Restate the whole listing word for word. Pictures are left out.
— start Information shown —
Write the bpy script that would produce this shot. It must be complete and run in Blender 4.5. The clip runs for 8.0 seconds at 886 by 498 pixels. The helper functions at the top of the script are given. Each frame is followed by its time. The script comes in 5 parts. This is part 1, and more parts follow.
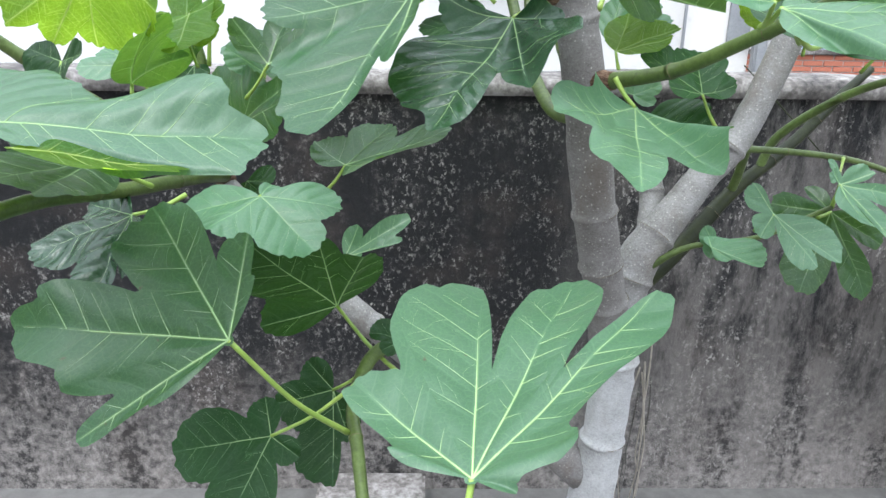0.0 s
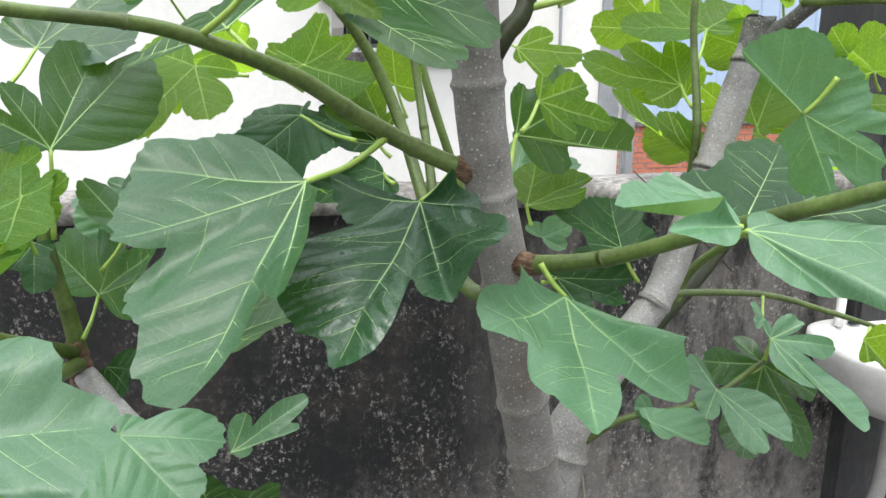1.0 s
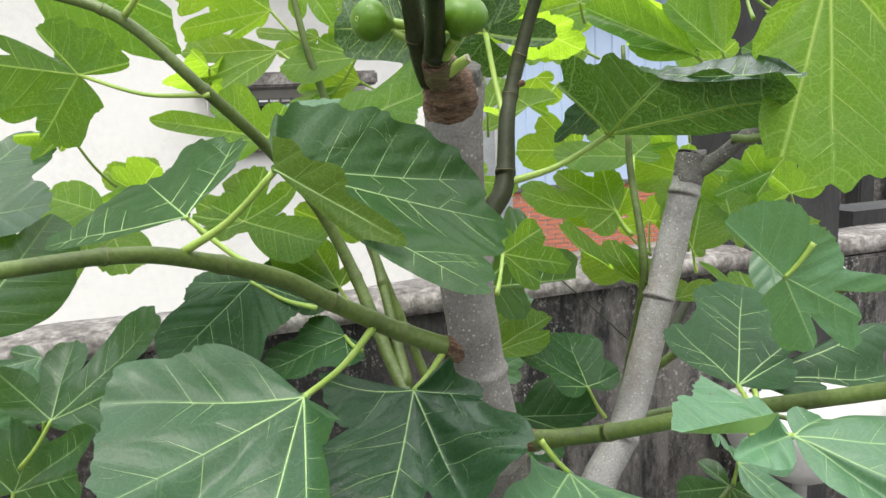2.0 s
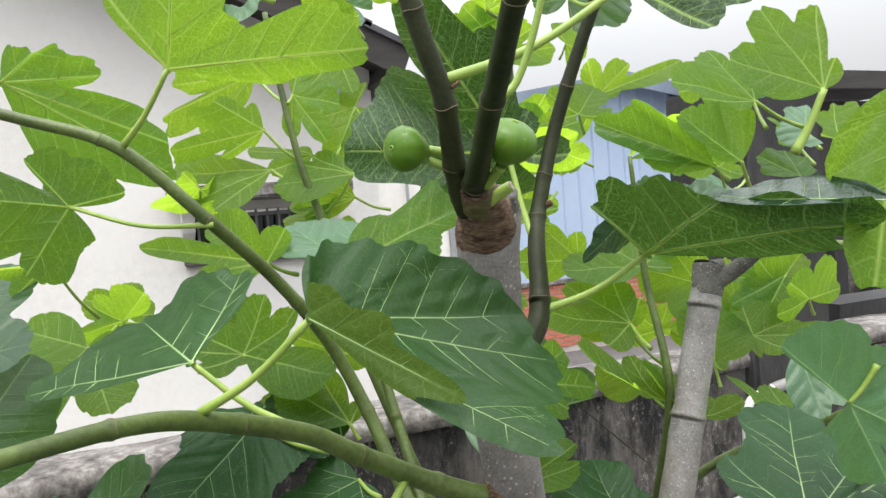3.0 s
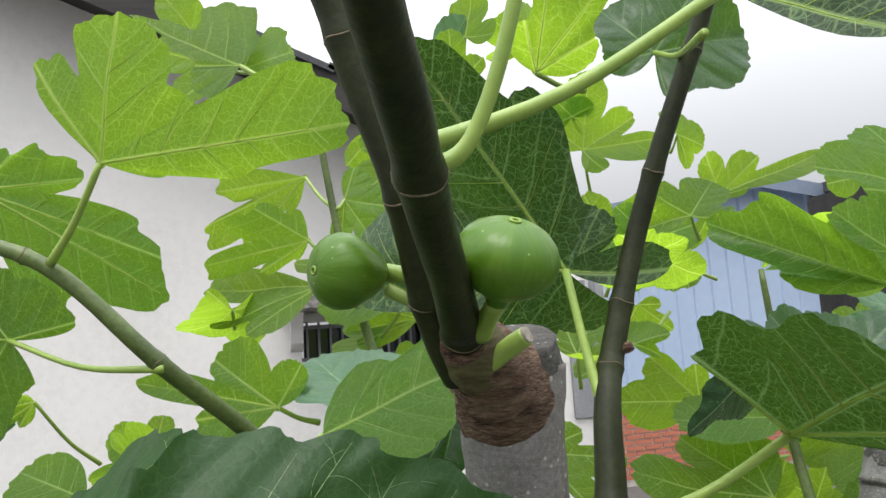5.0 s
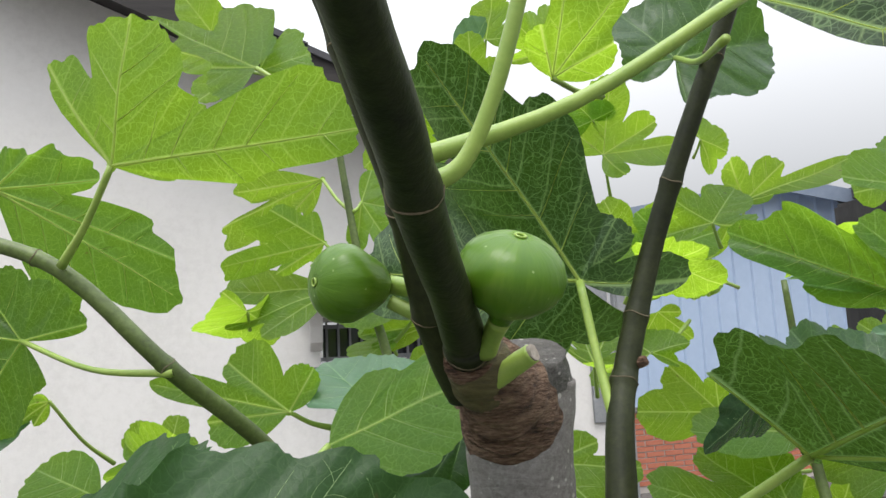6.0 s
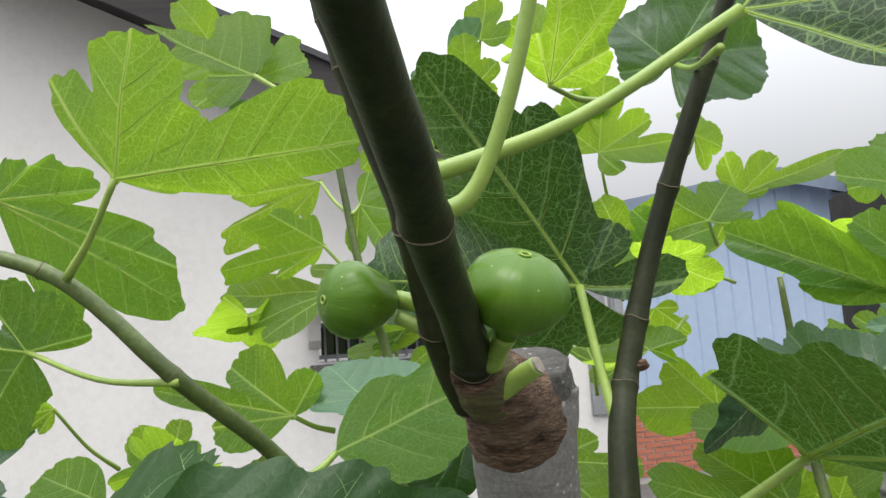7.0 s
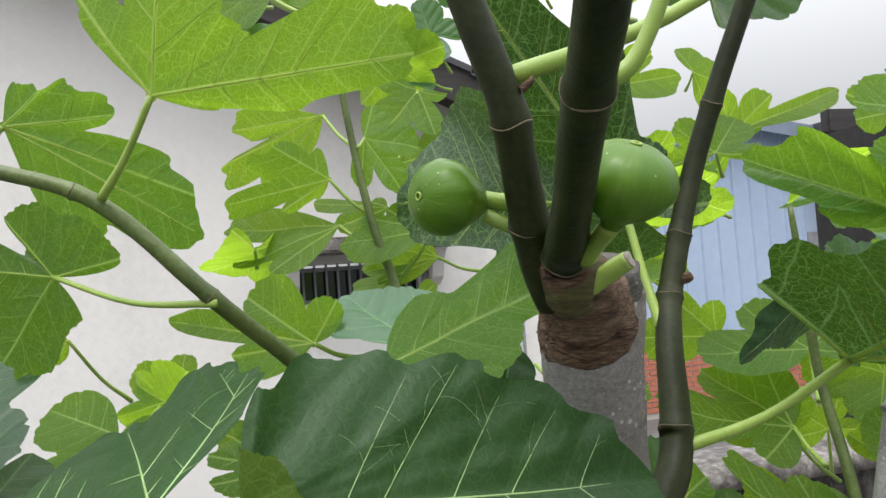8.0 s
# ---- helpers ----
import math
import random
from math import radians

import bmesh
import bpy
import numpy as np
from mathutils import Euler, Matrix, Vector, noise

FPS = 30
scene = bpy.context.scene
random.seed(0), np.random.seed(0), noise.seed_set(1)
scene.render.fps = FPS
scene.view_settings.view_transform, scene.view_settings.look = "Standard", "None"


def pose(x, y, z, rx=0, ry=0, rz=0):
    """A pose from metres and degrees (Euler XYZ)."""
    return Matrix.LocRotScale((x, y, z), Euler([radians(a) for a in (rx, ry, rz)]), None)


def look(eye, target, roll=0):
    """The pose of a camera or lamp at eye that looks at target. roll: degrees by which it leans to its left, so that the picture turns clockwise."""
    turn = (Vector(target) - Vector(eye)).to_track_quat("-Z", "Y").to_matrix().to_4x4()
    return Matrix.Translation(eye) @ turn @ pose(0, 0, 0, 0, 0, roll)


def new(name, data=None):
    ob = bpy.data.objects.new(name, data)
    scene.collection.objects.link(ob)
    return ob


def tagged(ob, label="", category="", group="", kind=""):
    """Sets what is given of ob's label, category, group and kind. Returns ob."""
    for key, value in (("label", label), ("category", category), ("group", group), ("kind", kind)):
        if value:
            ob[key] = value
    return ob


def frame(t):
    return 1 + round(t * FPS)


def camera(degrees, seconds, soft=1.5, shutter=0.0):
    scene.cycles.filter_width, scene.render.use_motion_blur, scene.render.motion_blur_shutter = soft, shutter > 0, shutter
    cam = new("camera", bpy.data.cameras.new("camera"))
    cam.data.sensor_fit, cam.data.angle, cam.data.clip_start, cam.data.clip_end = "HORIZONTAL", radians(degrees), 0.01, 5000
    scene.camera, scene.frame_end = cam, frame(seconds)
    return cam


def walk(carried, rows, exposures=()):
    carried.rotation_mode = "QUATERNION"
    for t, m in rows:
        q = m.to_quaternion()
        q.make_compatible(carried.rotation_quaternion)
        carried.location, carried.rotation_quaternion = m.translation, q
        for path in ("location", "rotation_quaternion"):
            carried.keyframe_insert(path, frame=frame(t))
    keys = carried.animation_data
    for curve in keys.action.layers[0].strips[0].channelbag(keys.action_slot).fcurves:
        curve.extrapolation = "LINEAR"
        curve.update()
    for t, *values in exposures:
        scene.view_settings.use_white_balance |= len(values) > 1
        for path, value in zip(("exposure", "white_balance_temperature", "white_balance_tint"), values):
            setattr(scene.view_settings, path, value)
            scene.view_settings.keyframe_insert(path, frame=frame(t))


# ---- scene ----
cam = camera(62.0, 8.0)
PATH = [
    (0, (0.016, 0.08, 1.638), (0.063, 1.963, 0.964), 0.9),
    (0.5, (0.011, 0.163, 1.683), (0.208, 2.067, 1.102), 0.7),
    (1, (0.006, 0.257, 1.741), (0.357, 2.162, 1.245), -0.2),
    (1.5, (-0.015, 0.293, 1.777), (0.508, 2.18, 1.369), -1.5),
    (2, (-0.084, 0.344, 1.85), (0.602, 2.193, 1.516), -2.6),
    (2.2, (-0.114, 0.347, 1.867), (0.625, 2.183, 1.582), -3.2),
    (3.3, (-0.106, 0.463, 1.877), (0.681, 2.302, 1.862), -4.7),
    (3.5, (-0.079, 0.491, 1.871), (0.682, 2.341, 1.89), -4.5),
    (4, (-0.019, 0.559, 1.9), (0.646, 2.44, 2.033), -4.8),
    (4.5, (0.019, 0.605, 1.908), (0.613, 2.505, 2.098), -4.1),
    (4.7, (0.034, 0.605, 1.900), (0.567, 2.519, 2.129), -4.3),
    (5.8, (0.050, 0.607, 1.904), (0.478, 2.544, 2.155), -3.1),
    (6, (0.052, 0.612, 1.906), (0.475, 2.551, 2.152), -2.9),
    (6.5, (0.048, 0.603, 1.914), (0.48, 2.539, 2.17), -3.5),
    (7, (0.047, 0.605, 1.914), (0.481, 2.544, 2.145), -3.9),
    (7.5, (0.04, 0.614, 1.908), (0.512, 2.549, 2.081), -4.3),
    (8, (-0.004, 0.615, 1.896), (0.502, 2.548, 1.984), -4.2),
]
walk(cam, [(t, look(eye, target, roll)) for t, eye, target, roll in PATH], exposures=[(0, 0.90, 5950, 10), (1, 0.76, 6400, 9), (1.5, 0.71, 6600, 8), (2, 0.68, 6650, 9), (3.5, 0.48, 6550, 11), (4.5, 0.27, 6500, 11), (8, 0.25, 6550, 11)])

# ---- world, sun ----
world = bpy.data.worlds.new("overcast_sky")
scene.world = world
world.use_nodes = True
wn = world.node_tree.nodes
wl = world.node_tree.links
wn.clear()
w_out = wn.new("ShaderNodeOutputWorld")
w_bg = wn.new("ShaderNodeBackground")
w_sky = wn.new("ShaderNodeTexSky")
w_sky.sky_type = "NISHITA"
w_sky.sun_disc = False
w_sky.sun_elevation = radians(62)
w_sky.sun_rotation = radians(200)
w_sky.air_density = 1.6
w_sky.dust_density = 3.0
w_dim = wn.new("ShaderNodeVectorMath")
w_dim.operation = "SCALE"
w_dim.inputs["Scale"].default_value = 0.05
w_cloud = wn.new("ShaderNodeTexNoise")
w_cloud.inputs["Scale"].default_value = 1.4
w_cloud.inputs["Detail"].default_value = 4
w_ramp = wn.new("ShaderNodeValToRGB")
w_ramp.color_ramp.elements[0].position = 0.3
w_ramp.color_ramp.elements[0].color = (0.79, 0.82, 0.86, 1)
w_ramp.color_ramp.elements[1].position = 0.7
w_ramp.color_ramp.elements[1].color = (0.88, 0.90, 0.925, 1)
w_mix = wn.new("ShaderNodeMixRGB")
w_mix.inputs["Fac"].default_value = 0.88
wl.new(w_sky.outputs["Color"], w_dim.inputs[0])
wl.new(w_cloud.outputs["Fac"], w_ramp.inputs["Fac"])
wl.new(w_dim.outputs["Vector"], w_mix.inputs["Color1"])
wl.new(w_ramp.outputs["Color"], w_mix.inputs["Color2"])
w_tc = wn.new("ShaderNodeTexCoord")
w_sep = wn.new("ShaderNodeSeparateXYZ")
w_up = wn.new("ShaderNodeMapRange")  # an overcast sky is about three times brighter overhead than at the horizon
w_up.inputs["From Min"].default_value = 0.0
w_up.inputs["From Max"].default_value = 1.0
w_up.interpolation_type = "SMOOTHSTEP"
w_up.inputs["To Min"].default_value = 0.52
w_up.inputs["To Max"].default_value = 2.95
w_lit = wn.new("ShaderNodeVectorMath")
w_lit.operation = "SCALE"
wl.new(w_tc.outputs["Generated"], w_sep.inputs["Vector"])
wl.new(w_sep.outputs["Z"], w_up.inputs["Value"])
wl.new(w_mix.outputs["Color"], w_lit.inputs[0])
wl.new(w_up.outputs["Result"], w_lit.inputs["Scale"])
wl.new(w_lit.outputs["Vector"], w_bg.inputs["Color"])
w_bg.inputs["Strength"].default_value = 1.0
wl.new(w_bg.outputs["Background"], w_out.inputs["Surface"])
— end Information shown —
§ **Complete answer**
Write the bpy script that would produce this shot. It must be complete and run in Blender 4.5. The clip runs for 8.0 seconds at 886 by 498 pixels. The helper functions at the top of the script are given. Each frame is followed by its time. The script comes in 5 parts. This is part 1, and more parts follow.
0.0 s
1.0 s
2.0 s
3.0 s
5.0 s
6.0 s
7.0 s
8.0 s
# ---- helpers ----
import math
import random
from math import radians

import bmesh
import bpy
import numpy as np
from mathutils import Euler, Matrix, Vector, noise

FPS = 30
scene = bpy.context.scene
random.seed(0), np.random.seed(0), noise.seed_set(1)
scene.render.fps = FPS
scene.view_settings.view_transform, scene.view_settings.look = "Standard", "None"


def pose(x, y, z, rx=0, ry=0, rz=0):
    """A pose from metres and degrees (Euler XYZ)."""
    return Matrix.LocRotScale((x, y, z), Euler([radians(a) for a in (rx, ry, rz)]), None)


def look(eye, target, roll=0):
    """The pose of a camera or lamp at eye that looks at target. roll: degrees by which it leans to its left, so that the picture turns clockwise."""
    turn = (Vector(target) - Vector(eye)).to_track_quat("-Z", "Y").to_matrix().to_4x4()
    return Matrix.Translation(eye) @ turn @ pose(0, 0, 0, 0, 0, roll)


def new(name, data=None):
    ob = bpy.data.objects.new(name, data)
    scene.collection.objects.link(ob)
    return ob


def tagged(ob, label="", category="", group="", kind=""):
    """Sets what is given of ob's label, category, group and kind. Returns ob."""
    for key, value in (("label", label), ("category", category), ("group", group), ("kind", kind)):
        if value:
            ob[key] = value
    return ob


def frame(t):
    return 1 + round(t * FPS)


def camera(degrees, seconds, soft=1.5, shutter=0.0):
    scene.cycles.filter_width, scene.render.use_motion_blur, scene.render.motion_blur_shutter = soft, shutter > 0, shutter
    cam = new("camera", bpy.data.cameras.new("camera"))
    cam.data.sensor_fit, cam.data.angle, cam.data.clip_start, cam.data.clip_end = "HORIZONTAL", radians(degrees), 0.01, 5000
    scene.camera, scene.frame_end = cam, frame(seconds)
    return cam


def walk(carried, rows, exposures=()):
    carried.rotation_mode = "QUATERNION"
    for t, m in rows:
        q = m.to_quaternion()
        q.make_compatible(carried.rotation_quaternion)
        carried.location, carried.rotation_quaternion = m.translation, q
        for path in ("location", "rotation_quaternion"):
            carried.keyframe_insert(path, frame=frame(t))
    keys = carried.animation_data
    for curve in keys.action.layers[0].strips[0].channelbag(keys.action_slot).fcurves:
        curve.extrapolation = "LINEAR"
        curve.update()
    for t, *values in exposures:
        scene.view_settings.use_white_balance |= len(values) > 1
        for path, value in zip(("exposure", "white_balance_temperature", "white_balance_tint"), values):
            setattr(scene.view_settings, path, value)
            scene.view_settings.keyframe_insert(path, frame=frame(t))


# ---- scene ----
cam = camera(62.0, 8.0)
PATH = [
    (0, (0.016, 0.08, 1.638), (0.063, 1.963, 0.964), 0.9),
    (0.5, (0.011, 0.163, 1.683), (0.208, 2.067, 1.102), 0.7),
    (1, (0.006, 0.257, 1.741), (0.357, 2.162, 1.245), -0.2),
    (1.5, (-0.015, 0.293, 1.777), (0.508, 2.18, 1.369), -1.5),
    (2, (-0.084, 0.344, 1.85), (0.602, 2.193, 1.516), -2.6),
    (2.2, (-0.114, 0.347, 1.867), (0.625, 2.183, 1.582), -3.2),
    (3.3, (-0.106, 0.463, 1.877), (0.681, 2.302, 1.862), -4.7),
    (3.5, (-0.079, 0.491, 1.871), (0.682, 2.341, 1.89), -4.5),
    (4, (-0.019, 0.559, 1.9), (0.646, 2.44, 2.033), -4.8),
    (4.5, (0.019, 0.605, 1.908), (0.613, 2.505, 2.098), -4.1),
    (4.7, (0.034, 0.605, 1.900), (0.567, 2.519, 2.129), -4.3),
    (5.8, (0.050, 0.607, 1.904), (0.478, 2.544, 2.155), -3.1),
    (6, (0.052, 0.612, 1.906), (0.475, 2.551, 2.152), -2.9),
    (6.5, (0.048, 0.603, 1.914), (0.48, 2.539, 2.17), -3.5),
    (7, (0.047, 0.605, 1.914), (0.481, 2.544, 2.145), -3.9),
    (7.5, (0.04, 0.614, 1.908), (0.512, 2.549, 2.081), -4.3),
    (8, (-0.004, 0.615, 1.896), (0.502, 2.548, 1.984), -4.2),
]
walk(cam, [(t, look(eye, target, roll)) for t, eye, target, roll in PATH], exposures=[(0, 0.90, 5950, 10), (1, 0.76, 6400, 9), (1.5, 0.71, 6600, 8), (2, 0.68, 6650, 9), (3.5, 0.48, 6550, 11), (4.5, 0.27, 6500, 11), (8, 0.25, 6550, 11)])

# ---- world, sun ----
world = bpy.data.worlds.new("overcast_sky")
scene.world = world
world.use_nodes = True
wn = world.node_tree.nodes
wl = world.node_tree.links
wn.clear()
w_out = wn.new("ShaderNodeOutputWorld")
w_bg = wn.new("ShaderNodeBackground")
w_sky = wn.new("ShaderNodeTexSky")
w_sky.sky_type = "NISHITA"
w_sky.sun_disc = False
w_sky.sun_elevation = radians(62)
w_sky.sun_rotation = radians(200)
w_sky.air_density = 1.6
w_sky.dust_density = 3.0
w_dim = wn.new("ShaderNodeVectorMath")
w_dim.operation = "SCALE"
w_dim.inputs["Scale"].default_value = 0.05
w_cloud = wn.new("ShaderNodeTexNoise")
w_cloud.inputs["Scale"].default_value = 1.4
w_cloud.inputs["Detail"].default_value = 4
w_ramp = wn.new("ShaderNodeValToRGB")
w_ramp.color_ramp.elements[0].position = 0.3
w_ramp.color_ramp.elements[0].color = (0.79, 0.82, 0.86, 1)
w_ramp.color_ramp.elements[1].position = 0.7
w_ramp.color_ramp.elements[1].color = (0.88, 0.90, 0.925, 1)
w_mix = wn.new("ShaderNodeMixRGB")
w_mix.inputs["Fac"].default_value = 0.88
wl.new(w_sky.outputs["Color"], w_dim.inputs[0])
wl.new(w_cloud.outputs["Fac"], w_ramp.inputs["Fac"])
wl.new(w_dim.outputs["Vector"], w_mix.inputs["Color1"])
wl.new(w_ramp.outputs["Color"], w_mix.inputs["Color2"])
w_tc = wn.new("ShaderNodeTexCoord")
w_sep = wn.new("ShaderNodeSeparateXYZ")
w_up = wn.new("ShaderNodeMapRange")  # an overcast sky is about three times brighter overhead than at the horizon
w_up.inputs["From Min"].default_value = 0.0
w_up.inputs["From Max"].default_value = 1.0
w_up.interpolation_type = "SMOOTHSTEP"
w_up.inputs["To Min"].default_value = 0.52
w_up.inputs["To Max"].default_value = 2.95
w_lit = wn.new("ShaderNodeVectorMath")
w_lit.operation = "SCALE"
wl.new(w_tc.outputs["Generated"], w_sep.inputs["Vector"])
wl.new(w_sep.outputs["Z"], w_up.inputs["Value"])
wl.new(w_mix.outputs["Color"], w_lit.inputs[0])
wl.new(w_up.outputs["Result"], w_lit.inputs["Scale"])
wl.new(w_lit.outputs["Vector"], w_bg.inputs["Color"])
w_bg.inputs["Strength"].default_value = 1.0
wl.new(w_bg.outputs["Background"], w_out.inputs["Surface"])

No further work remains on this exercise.